Il premierato di fatto è già tra noi

 

La vicenda Elmasry, il video tribunizio di Giorgia Meloni e la successiva indisponibilità dei ministri a riferire in parlamento, offrono l’interpretazione autentica al dibattito in corso sulla legge elettorale e all’abbandono da parte del governo del progetto sul premierato.

Ed è bene partire proprio da questo passo volendo seguire un filo logico e cronologico. Come ha raccontato il manifesto domenica scorsa, nei giorni precedenti la maggioranza ha iniziato a ragionare su una legge elettorale costruita su un sistema proporzionale, con premio di maggioranza alla coalizione vincente che supera il 40% (oltre al capolista bloccato e le preferenze per gli altri), una riedizione del Porcellum. Perché è emersa ora questa proposta?

La risposta sta nel fatto che la maggior parte dei giuristi ascoltati informalmente dal governo – sia al ministero delle riforme che a palazzo Chigi – hanno fatto osservare che per una carica elettiva monocratica, come appunto quella del presidente del Consiglio, è difficile pensare ad un meccanismo elettorale che non preveda il raggiungimento della maggioranza assoluta, del 50%, con eventuale ballottaggio annesso. Ipotesi questa inizialmente invisa alla Lega, e quindi scartata da tutte le destre, anche per non inserire ulteriori elementi di frizione nella maggioranza. Ed ecco il ragionamento che ha condotto all’idea di abbandonare una complessa riforma costituzionale, per virare su una semplice legge per eleggere il parlamento, per la quale basterebbe la soglia del 40%: a che serve la riforma costituzionale se il premierato lo abbiamo già oggi?

È stata questa la spiegazione che i vertici di Fdi, Fi e Lega, hanno dato martedì – prima della diffusione del video di Meloni – ai propri parlamentari tornati nei palazzi romani dopo che nel fine settimana è partito mediaticamente il dibattito sulla legge elettorale.

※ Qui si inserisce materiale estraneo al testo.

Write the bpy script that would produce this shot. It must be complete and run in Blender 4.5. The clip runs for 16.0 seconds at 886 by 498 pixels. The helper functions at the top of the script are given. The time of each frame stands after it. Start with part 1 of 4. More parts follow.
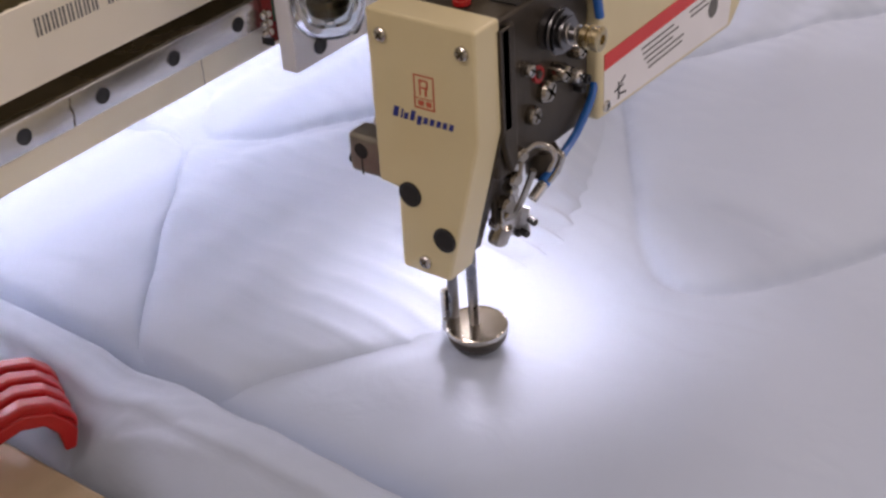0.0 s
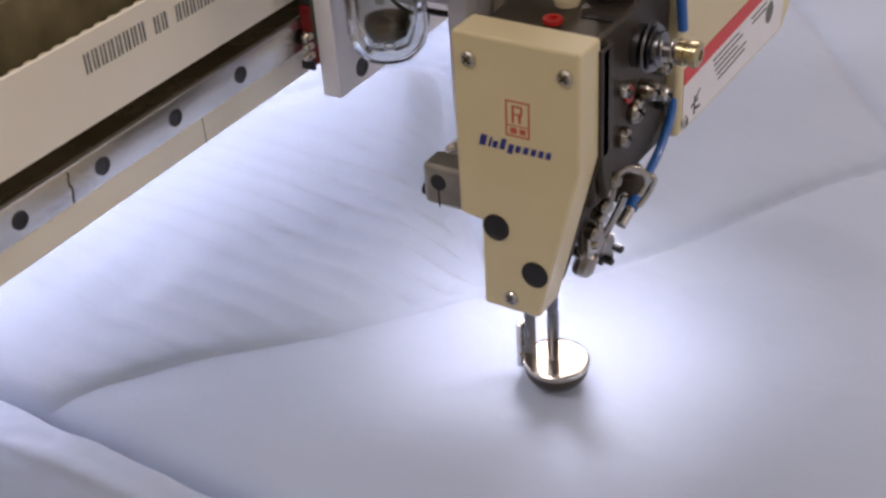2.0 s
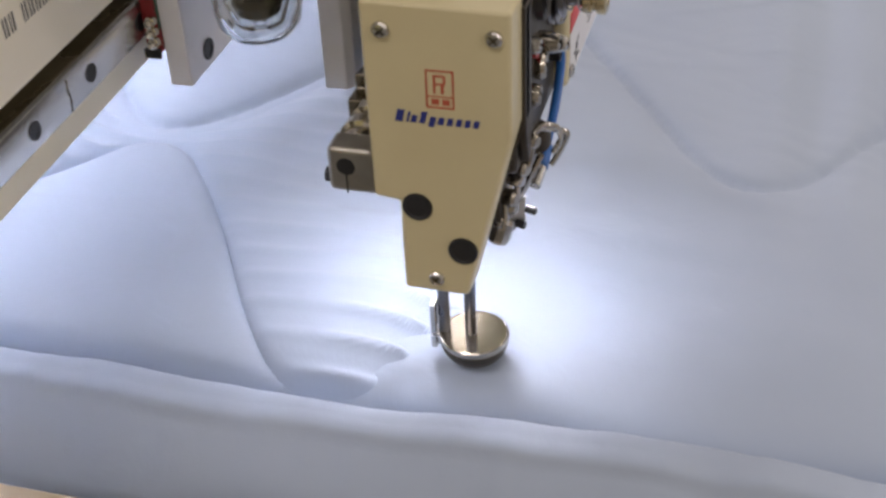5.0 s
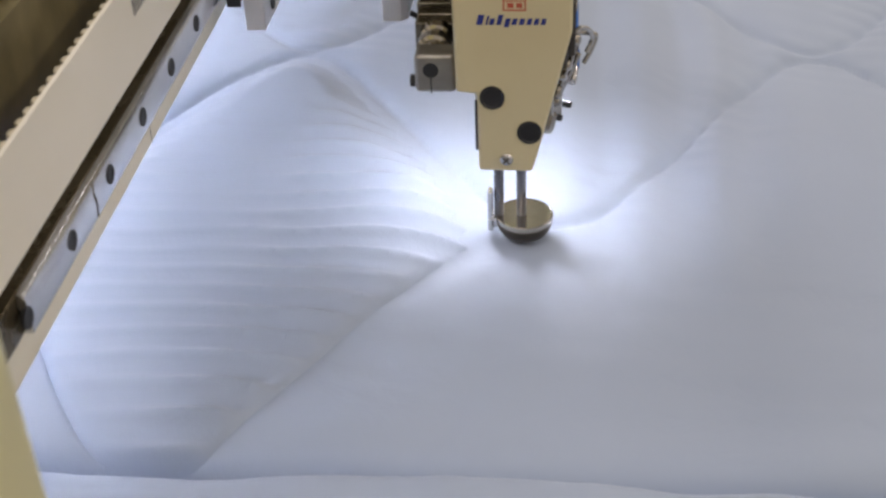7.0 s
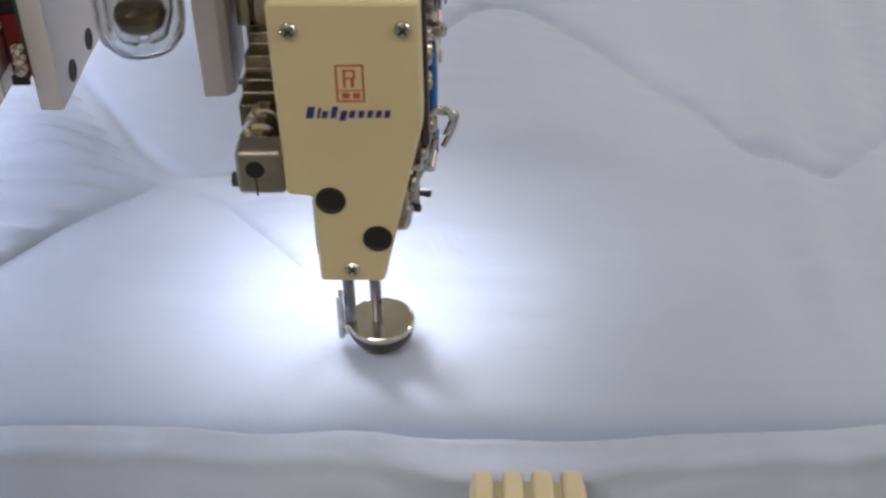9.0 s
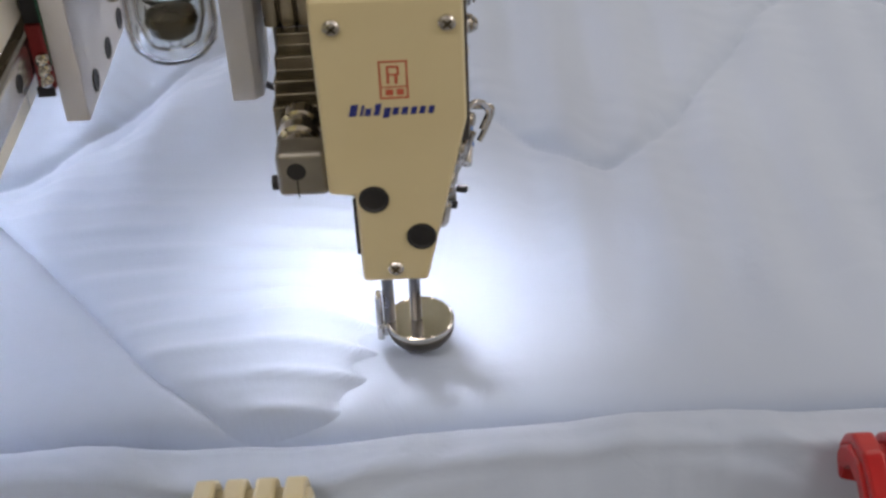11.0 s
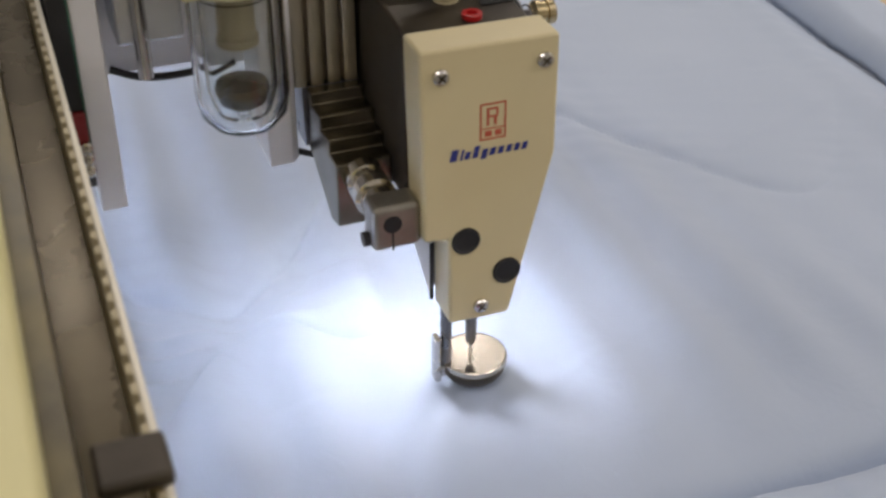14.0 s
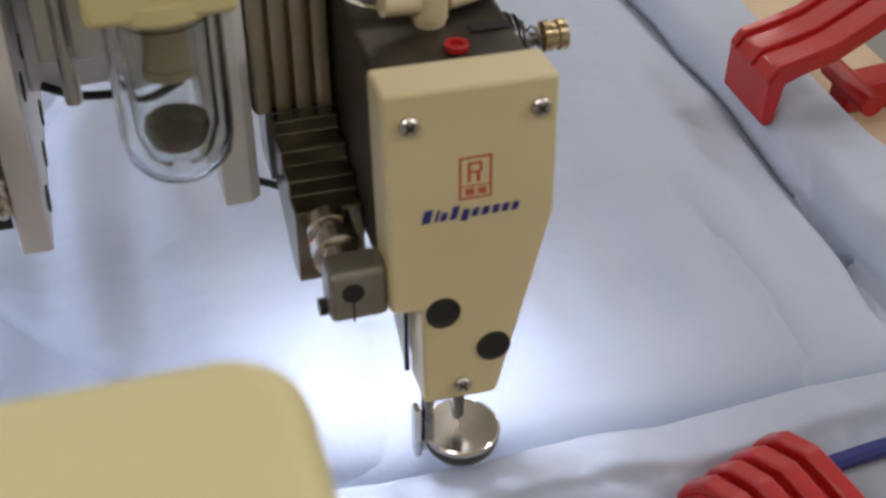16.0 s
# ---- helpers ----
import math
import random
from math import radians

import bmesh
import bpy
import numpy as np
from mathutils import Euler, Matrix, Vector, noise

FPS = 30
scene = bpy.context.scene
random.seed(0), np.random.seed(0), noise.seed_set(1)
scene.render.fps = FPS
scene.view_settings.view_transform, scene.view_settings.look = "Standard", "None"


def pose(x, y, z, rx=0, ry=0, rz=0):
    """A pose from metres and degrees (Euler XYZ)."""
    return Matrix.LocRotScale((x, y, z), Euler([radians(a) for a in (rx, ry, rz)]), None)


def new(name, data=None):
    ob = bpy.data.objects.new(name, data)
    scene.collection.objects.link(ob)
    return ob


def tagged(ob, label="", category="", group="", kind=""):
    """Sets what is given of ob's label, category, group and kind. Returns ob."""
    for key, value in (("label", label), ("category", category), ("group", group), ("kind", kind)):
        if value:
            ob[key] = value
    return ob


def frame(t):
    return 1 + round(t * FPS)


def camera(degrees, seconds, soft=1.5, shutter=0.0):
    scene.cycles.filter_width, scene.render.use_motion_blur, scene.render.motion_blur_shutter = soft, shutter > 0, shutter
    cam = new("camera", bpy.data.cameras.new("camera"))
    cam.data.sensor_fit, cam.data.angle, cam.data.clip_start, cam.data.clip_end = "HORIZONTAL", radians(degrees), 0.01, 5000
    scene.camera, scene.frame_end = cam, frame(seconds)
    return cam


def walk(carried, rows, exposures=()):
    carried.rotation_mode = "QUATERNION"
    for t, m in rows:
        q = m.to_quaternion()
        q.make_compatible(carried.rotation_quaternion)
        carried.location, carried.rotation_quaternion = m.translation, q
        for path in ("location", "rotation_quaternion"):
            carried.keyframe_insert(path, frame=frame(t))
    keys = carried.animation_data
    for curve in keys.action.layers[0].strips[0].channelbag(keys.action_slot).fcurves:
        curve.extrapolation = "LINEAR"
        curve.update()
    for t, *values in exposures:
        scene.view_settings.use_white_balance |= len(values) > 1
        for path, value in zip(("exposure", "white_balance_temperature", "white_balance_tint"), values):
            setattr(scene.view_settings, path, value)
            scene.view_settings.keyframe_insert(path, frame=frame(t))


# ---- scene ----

Il premierato de facto lo abbiamo già: 3,5 decreti al mese (media dell’anno scorso), ricorso costante alla fiducia, la fase degli emendamenti durante l’esame in parlamento usata come prolungamento del Consiglio dei ministri (i singoli ministri fanno presentare ai gruppi di riferimento le proprie norme che non sono riusciti a far approvare al tavolo del governo); addirittura divieto ai deputati di presentare emendamenti alle riforme costituzionali (così la camera non ha potuto presentare proposte di modifica a premierato e autonomia in seconda lettura e addirittura anche alla separazione delle carriere in prima lettura).

L’approvazione della nuova legge elettorale, è poi il ragionamento di palazzo Chigi, permetterebbe alla premier Meloni di poter minacciare le elezioni anticipate: esattamente come la riforma costituzionale del premierato stabilisce formalmente.

Poi martedì a metà pomeriggio ecco il video di Meloni, che ci illustra come lei intende il premierato. Esautoramento delle camere e appello diretto al popolo che ne legittima la carica. Sulla vicenda Elmasry il governo non è tenuto a riferire in parlamento i fatti (tanto è vero che ieri Nordio e Piantedosi per ritorsione non si sono presentati all’informativa a Montecitorio); è sufficiente narrare al popolo la propria versione: esautorando quindi gli altri due poteri di controllo, cioè magistratura e stampa.

Narrare, e non riferire, perché la narrazione può prescindere dai fatti. Lo sfondo azzurro di questo curatissimo video privato ricorda l’azzurro della sala stampa di palazzo Chigi, l’azzurro istituzionale, così da traslare una comunicazione di propaganda politica privata in una comunicazione istituzionale. Eccolo il premierato. Anzi no, il tribunato.